YOUR GOAL> Nothing but the lines from the one containing "Continue the Blender" through the last line should be written out, please, exactly as they stand.

SUPPLIED MATERIAL>

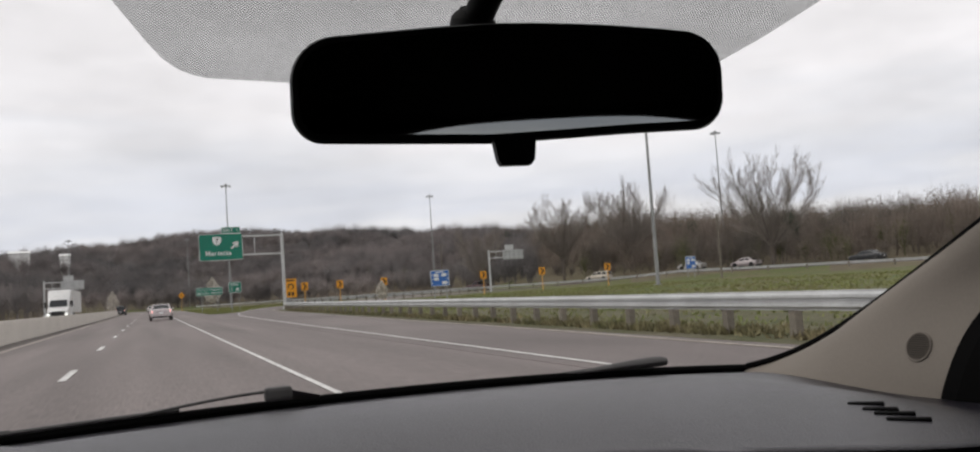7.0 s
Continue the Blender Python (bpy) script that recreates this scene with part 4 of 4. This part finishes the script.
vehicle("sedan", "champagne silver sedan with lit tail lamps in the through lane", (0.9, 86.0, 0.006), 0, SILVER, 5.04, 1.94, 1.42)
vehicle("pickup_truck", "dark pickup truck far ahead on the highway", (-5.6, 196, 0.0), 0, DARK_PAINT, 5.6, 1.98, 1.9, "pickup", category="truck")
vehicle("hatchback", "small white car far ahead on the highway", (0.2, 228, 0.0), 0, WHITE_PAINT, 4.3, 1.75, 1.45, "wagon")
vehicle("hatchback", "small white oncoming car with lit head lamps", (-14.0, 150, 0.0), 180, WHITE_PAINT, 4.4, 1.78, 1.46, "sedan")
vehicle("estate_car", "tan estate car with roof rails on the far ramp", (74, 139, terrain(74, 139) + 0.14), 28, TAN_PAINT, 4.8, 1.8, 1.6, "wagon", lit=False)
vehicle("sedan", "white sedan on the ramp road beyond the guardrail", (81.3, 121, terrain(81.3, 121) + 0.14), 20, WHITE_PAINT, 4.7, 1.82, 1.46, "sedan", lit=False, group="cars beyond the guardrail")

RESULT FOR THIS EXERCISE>
Continue the Blender Python (bpy) script that recreates this scene with part 4 of 4. This part finishes the script.
vehicle("sedan", "champagne silver sedan with lit tail lamps in the through lane", (0.9, 86.0, 0.006), 0, SILVER, 5.04, 1.94, 1.42)
vehicle("pickup_truck", "dark pickup truck far ahead on the highway", (-5.6, 196, 0.0), 0, DARK_PAINT, 5.6, 1.98, 1.9, "pickup", category="truck")
vehicle("hatchback", "small white car far ahead on the highway", (0.2, 228, 0.0), 0, WHITE_PAINT, 4.3, 1.75, 1.45, "wagon")
vehicle("hatchback", "small white oncoming car with lit head lamps", (-14.0, 150, 0.0), 180, WHITE_PAINT, 4.4, 1.78, 1.46, "sedan")
vehicle("estate_car", "tan estate car with roof rails on the far ramp", (74, 139, terrain(74, 139) + 0.14), 28, TAN_PAINT, 4.8, 1.8, 1.6, "wagon", lit=False)
vehicle("sedan", "white sedan on the ramp road beyond the guardrail", (81.3, 121, terrain(81.3, 121) + 0.14), 20, WHITE_PAINT, 4.7, 1.82, 1.46, "sedan", lit=False, group="cars beyond the guardrail")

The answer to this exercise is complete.